Stated exercise: The required output is a word-for-word copy of the lines from the line bearing "made[o] = o.copy()" through the line bearing "scene.view_settings.keyframe_insert(path, frame=frame(t))", inclusive, and no other lines.

Material for the task:
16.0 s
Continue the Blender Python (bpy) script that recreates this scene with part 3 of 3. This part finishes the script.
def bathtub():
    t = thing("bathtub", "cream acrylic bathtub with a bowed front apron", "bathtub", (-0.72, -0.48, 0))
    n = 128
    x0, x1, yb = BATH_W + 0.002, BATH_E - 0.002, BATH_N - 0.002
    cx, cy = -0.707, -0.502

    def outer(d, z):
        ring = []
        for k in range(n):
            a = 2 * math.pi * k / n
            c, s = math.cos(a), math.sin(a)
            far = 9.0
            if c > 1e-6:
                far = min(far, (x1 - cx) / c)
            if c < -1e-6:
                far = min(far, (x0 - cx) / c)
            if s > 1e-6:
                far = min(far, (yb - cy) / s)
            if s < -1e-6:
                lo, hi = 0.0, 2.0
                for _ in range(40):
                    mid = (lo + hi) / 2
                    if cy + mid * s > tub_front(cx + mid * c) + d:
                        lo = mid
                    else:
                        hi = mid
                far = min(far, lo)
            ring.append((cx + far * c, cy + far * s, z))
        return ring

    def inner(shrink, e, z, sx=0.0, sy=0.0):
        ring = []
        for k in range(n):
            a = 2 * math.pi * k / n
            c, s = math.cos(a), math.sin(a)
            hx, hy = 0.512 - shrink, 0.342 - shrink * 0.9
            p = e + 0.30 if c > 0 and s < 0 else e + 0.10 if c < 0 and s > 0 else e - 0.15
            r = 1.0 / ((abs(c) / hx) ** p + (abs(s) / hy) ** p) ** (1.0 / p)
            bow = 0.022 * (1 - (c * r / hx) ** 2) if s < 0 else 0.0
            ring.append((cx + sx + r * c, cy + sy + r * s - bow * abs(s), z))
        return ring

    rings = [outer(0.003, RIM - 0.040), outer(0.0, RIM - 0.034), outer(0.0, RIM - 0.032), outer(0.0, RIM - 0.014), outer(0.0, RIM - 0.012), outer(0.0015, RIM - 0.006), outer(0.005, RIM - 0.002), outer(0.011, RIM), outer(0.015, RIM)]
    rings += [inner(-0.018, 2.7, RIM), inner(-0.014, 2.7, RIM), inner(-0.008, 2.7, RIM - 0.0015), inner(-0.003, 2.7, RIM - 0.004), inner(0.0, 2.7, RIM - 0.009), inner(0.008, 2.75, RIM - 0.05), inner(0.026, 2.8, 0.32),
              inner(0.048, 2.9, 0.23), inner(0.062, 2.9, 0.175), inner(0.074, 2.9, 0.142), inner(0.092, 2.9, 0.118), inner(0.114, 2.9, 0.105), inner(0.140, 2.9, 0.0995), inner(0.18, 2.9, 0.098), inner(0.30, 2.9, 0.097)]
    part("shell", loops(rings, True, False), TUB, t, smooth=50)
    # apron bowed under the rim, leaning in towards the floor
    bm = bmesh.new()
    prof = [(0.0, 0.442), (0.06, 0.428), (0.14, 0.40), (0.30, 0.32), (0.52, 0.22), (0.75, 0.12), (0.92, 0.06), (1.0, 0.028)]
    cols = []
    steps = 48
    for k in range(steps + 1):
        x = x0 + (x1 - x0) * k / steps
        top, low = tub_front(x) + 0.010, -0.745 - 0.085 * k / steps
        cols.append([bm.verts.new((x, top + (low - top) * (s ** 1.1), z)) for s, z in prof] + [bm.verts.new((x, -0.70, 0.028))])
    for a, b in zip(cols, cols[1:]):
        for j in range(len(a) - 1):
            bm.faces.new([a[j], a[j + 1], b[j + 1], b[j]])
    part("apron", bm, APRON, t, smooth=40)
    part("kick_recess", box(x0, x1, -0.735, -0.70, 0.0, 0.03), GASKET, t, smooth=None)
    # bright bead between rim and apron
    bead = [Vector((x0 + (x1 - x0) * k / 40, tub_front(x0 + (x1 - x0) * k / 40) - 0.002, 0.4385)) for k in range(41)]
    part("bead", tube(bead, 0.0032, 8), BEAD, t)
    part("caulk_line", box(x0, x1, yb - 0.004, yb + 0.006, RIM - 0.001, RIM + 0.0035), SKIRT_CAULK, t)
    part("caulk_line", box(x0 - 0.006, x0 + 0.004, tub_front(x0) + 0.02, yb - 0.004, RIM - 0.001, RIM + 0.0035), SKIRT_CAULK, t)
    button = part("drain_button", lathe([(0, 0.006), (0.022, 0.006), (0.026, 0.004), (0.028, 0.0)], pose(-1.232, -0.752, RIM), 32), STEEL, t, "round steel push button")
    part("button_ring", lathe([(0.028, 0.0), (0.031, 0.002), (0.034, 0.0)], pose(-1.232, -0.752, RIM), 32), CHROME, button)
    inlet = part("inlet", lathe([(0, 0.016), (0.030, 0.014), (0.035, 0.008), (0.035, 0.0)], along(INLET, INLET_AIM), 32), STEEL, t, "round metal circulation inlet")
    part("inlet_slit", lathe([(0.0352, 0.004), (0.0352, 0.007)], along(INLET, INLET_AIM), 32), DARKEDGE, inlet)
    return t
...
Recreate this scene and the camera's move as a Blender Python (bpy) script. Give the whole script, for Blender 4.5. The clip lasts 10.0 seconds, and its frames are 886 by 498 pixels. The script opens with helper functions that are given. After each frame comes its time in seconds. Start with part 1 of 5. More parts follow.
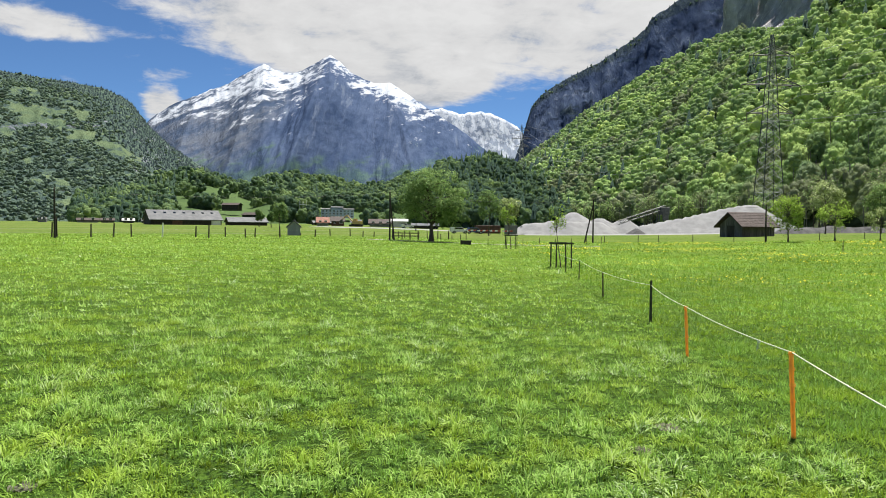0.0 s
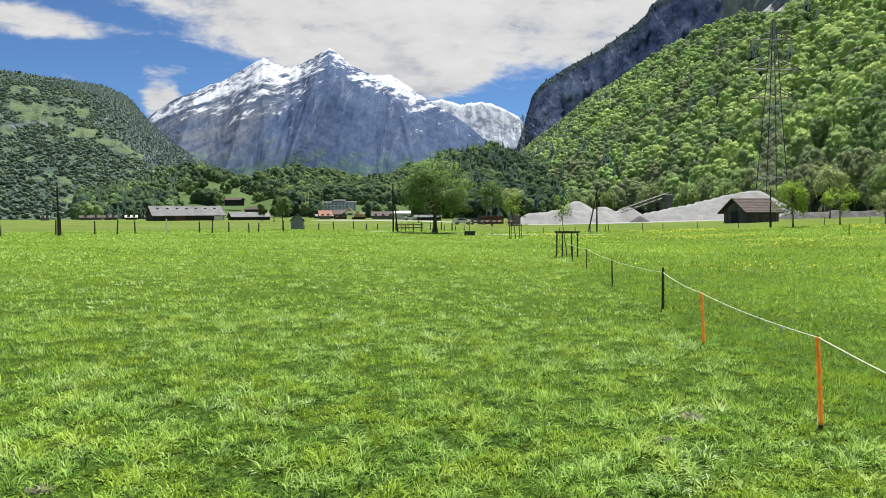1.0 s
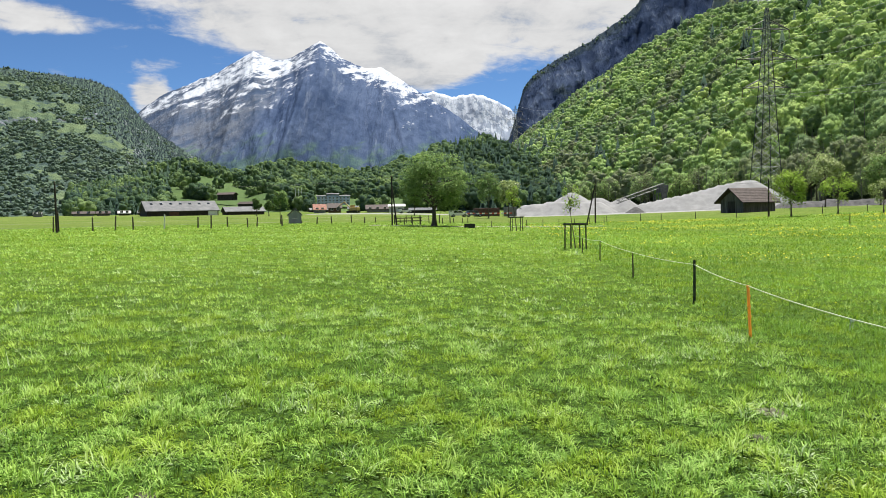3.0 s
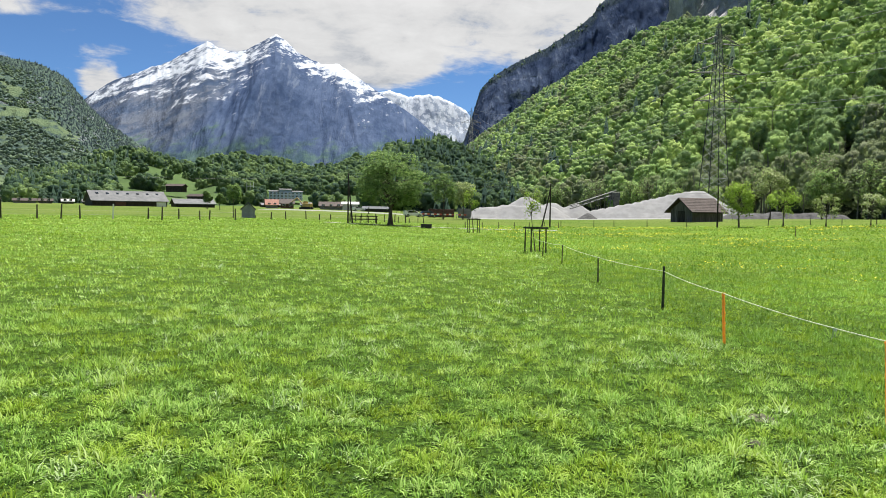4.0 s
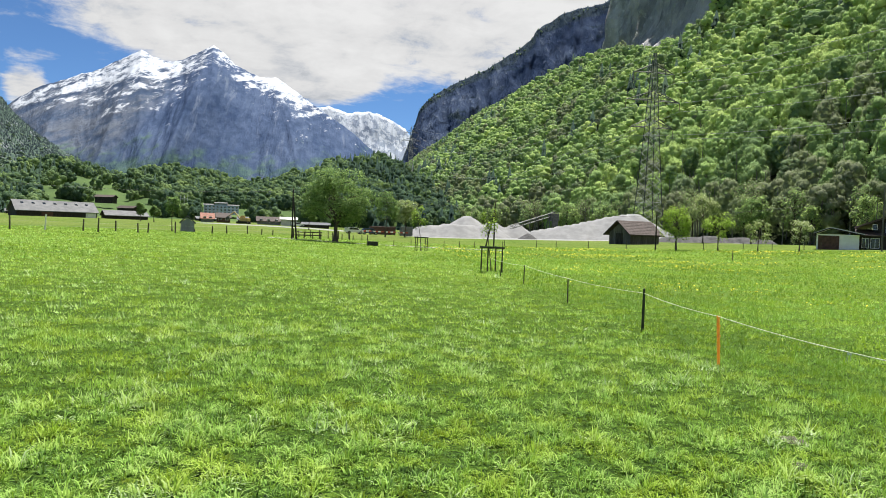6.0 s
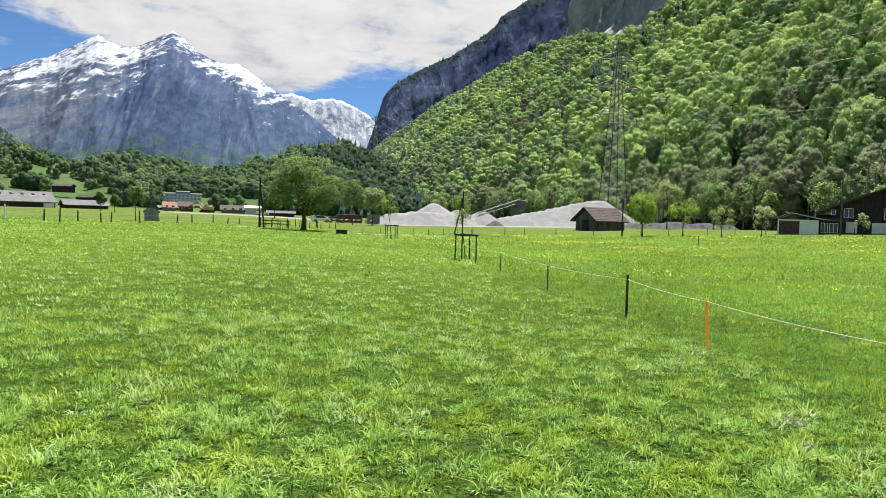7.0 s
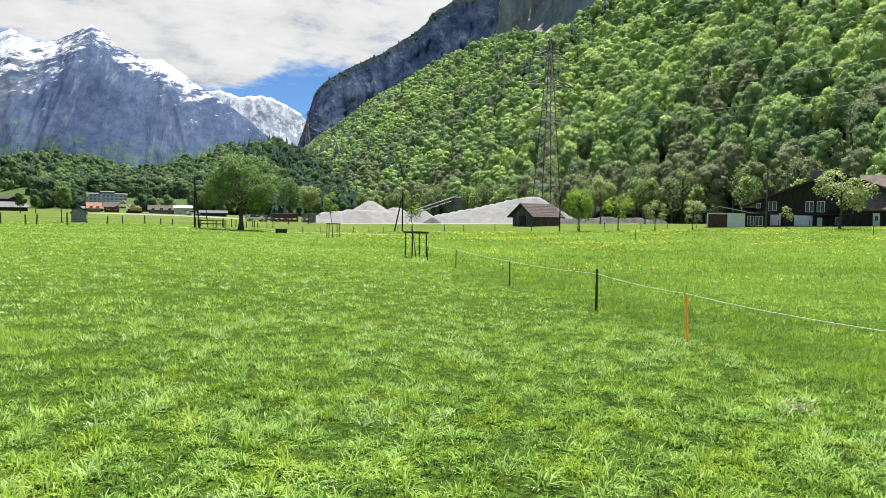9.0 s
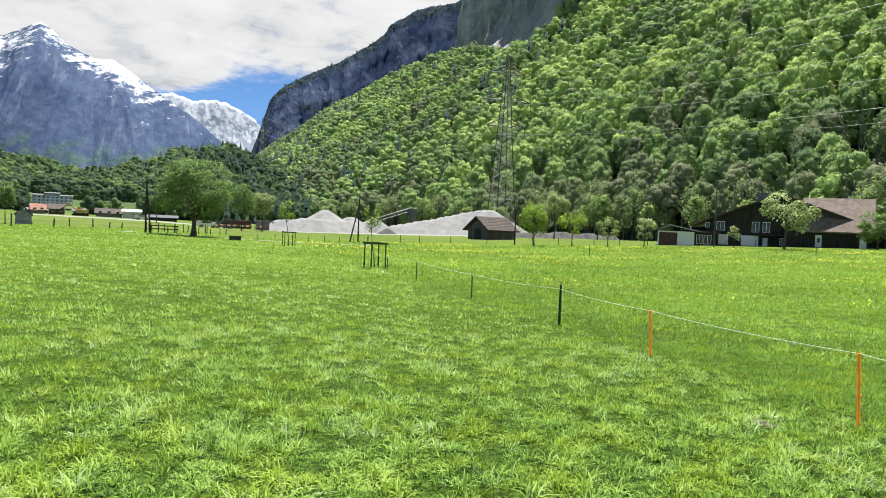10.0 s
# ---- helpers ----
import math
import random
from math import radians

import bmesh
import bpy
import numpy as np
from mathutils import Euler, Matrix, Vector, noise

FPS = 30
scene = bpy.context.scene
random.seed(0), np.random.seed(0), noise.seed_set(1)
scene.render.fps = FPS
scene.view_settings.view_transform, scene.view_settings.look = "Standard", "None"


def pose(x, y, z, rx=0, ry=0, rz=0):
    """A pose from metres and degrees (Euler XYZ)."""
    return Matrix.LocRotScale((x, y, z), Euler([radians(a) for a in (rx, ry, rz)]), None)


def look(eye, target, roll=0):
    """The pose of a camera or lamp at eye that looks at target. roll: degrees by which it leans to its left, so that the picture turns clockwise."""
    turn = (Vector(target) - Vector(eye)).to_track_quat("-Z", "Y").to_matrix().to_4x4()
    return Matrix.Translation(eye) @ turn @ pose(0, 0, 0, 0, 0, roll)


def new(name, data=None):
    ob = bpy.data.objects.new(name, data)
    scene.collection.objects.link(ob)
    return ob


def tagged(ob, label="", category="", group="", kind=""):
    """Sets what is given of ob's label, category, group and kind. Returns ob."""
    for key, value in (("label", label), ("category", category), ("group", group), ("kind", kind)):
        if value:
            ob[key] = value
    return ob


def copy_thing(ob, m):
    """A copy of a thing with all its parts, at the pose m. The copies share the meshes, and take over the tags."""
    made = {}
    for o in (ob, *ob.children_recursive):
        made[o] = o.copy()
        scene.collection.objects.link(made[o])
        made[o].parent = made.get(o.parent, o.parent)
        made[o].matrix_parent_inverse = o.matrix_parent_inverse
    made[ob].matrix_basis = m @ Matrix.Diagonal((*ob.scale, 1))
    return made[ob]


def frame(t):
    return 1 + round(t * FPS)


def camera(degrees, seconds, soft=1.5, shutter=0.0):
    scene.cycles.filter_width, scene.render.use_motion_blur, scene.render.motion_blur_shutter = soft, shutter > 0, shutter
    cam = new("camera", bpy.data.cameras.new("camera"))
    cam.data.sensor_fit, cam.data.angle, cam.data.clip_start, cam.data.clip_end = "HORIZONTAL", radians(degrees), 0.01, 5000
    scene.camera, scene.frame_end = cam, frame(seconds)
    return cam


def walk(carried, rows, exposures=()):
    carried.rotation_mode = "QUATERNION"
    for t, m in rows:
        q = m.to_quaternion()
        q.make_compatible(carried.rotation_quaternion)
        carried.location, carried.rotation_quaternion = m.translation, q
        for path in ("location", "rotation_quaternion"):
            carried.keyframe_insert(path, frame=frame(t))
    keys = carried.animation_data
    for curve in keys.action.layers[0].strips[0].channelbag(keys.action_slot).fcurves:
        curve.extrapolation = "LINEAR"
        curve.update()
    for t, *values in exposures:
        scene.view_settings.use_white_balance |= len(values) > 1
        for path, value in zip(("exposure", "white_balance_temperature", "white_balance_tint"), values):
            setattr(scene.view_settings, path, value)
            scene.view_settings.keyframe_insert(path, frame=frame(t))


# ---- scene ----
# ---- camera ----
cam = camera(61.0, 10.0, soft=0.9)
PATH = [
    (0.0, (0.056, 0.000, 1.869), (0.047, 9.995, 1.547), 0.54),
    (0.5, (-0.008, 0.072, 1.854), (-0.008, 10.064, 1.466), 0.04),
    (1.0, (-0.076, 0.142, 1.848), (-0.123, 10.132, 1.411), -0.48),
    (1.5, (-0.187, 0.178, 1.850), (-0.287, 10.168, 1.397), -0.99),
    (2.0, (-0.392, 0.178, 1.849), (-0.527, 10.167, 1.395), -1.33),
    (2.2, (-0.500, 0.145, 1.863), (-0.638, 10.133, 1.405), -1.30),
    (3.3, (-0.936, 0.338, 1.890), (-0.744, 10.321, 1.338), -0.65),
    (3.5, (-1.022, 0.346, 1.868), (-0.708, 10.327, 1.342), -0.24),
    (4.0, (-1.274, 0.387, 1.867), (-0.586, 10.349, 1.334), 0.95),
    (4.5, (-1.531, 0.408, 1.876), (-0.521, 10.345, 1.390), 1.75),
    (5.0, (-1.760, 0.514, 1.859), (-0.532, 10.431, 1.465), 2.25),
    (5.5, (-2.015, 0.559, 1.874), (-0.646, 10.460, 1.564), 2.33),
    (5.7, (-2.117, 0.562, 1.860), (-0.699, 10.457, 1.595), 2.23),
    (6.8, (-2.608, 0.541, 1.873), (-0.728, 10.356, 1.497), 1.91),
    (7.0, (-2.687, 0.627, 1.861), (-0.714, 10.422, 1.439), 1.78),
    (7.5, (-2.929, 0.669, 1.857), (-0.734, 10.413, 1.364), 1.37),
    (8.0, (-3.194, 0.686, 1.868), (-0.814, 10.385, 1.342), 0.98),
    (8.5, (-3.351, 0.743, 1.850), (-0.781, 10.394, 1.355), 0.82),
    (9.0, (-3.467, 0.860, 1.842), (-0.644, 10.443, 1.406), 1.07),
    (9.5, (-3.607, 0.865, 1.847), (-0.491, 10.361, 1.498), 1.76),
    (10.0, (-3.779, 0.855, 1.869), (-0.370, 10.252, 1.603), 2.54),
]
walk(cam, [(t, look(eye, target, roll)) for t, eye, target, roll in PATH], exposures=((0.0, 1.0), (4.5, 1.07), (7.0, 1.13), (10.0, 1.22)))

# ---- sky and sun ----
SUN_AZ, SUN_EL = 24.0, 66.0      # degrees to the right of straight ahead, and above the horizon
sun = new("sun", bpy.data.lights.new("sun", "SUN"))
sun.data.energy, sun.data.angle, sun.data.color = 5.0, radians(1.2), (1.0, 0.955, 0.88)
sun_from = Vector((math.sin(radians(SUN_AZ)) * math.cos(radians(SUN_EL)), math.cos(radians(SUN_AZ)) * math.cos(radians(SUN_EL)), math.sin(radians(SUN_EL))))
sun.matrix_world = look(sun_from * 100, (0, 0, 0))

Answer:
        made[o] = o.copy()
        scene.collection.objects.link(made[o])
        made[o].parent = made.get(o.parent, o.parent)
        made[o].matrix_parent_inverse = o.matrix_parent_inverse
    made[ob].matrix_basis = m @ Matrix.Diagonal((*ob.scale, 1))
    return made[ob]


def frame(t):
    return 1 + round(t * FPS)


def camera(degrees, seconds, soft=1.5, shutter=0.0):
    scene.cycles.filter_width, scene.render.use_motion_blur, scene.render.motion_blur_shutter = soft, shutter > 0, shutter
    cam = new("camera", bpy.data.cameras.new("camera"))
    cam.data.sensor_fit, cam.data.angle, cam.data.clip_start, cam.data.clip_end = "HORIZONTAL", radians(degrees), 0.01, 5000
    scene.camera, scene.frame_end = cam, frame(seconds)
    return cam


def walk(carried, rows, exposures=()):
    carried.rotation_mode = "QUATERNION"
    for t, m in rows:
        q = m.to_quaternion()
        q.make_compatible(carried.rotation_quaternion)
        carried.location, carried.rotation_quaternion = m.translation, q
        for path in ("location", "rotation_quaternion"):
            carried.keyframe_insert(path, frame=frame(t))
    keys = carried.animation_data
    for curve in keys.action.layers[0].strips[0].channelbag(keys.action_slot).fcurves:
        curve.extrapolation = "LINEAR"
        curve.update()
    for t, *values in exposures:
        scene.view_settings.use_white_balance |= len(values) > 1
        for path, value in zip(("exposure", "white_balance_temperature", "white_balance_tint"), values):
            setattr(scene.view_settings, path, value)
            scene.view_settings.keyframe_insert(path, frame=frame(t))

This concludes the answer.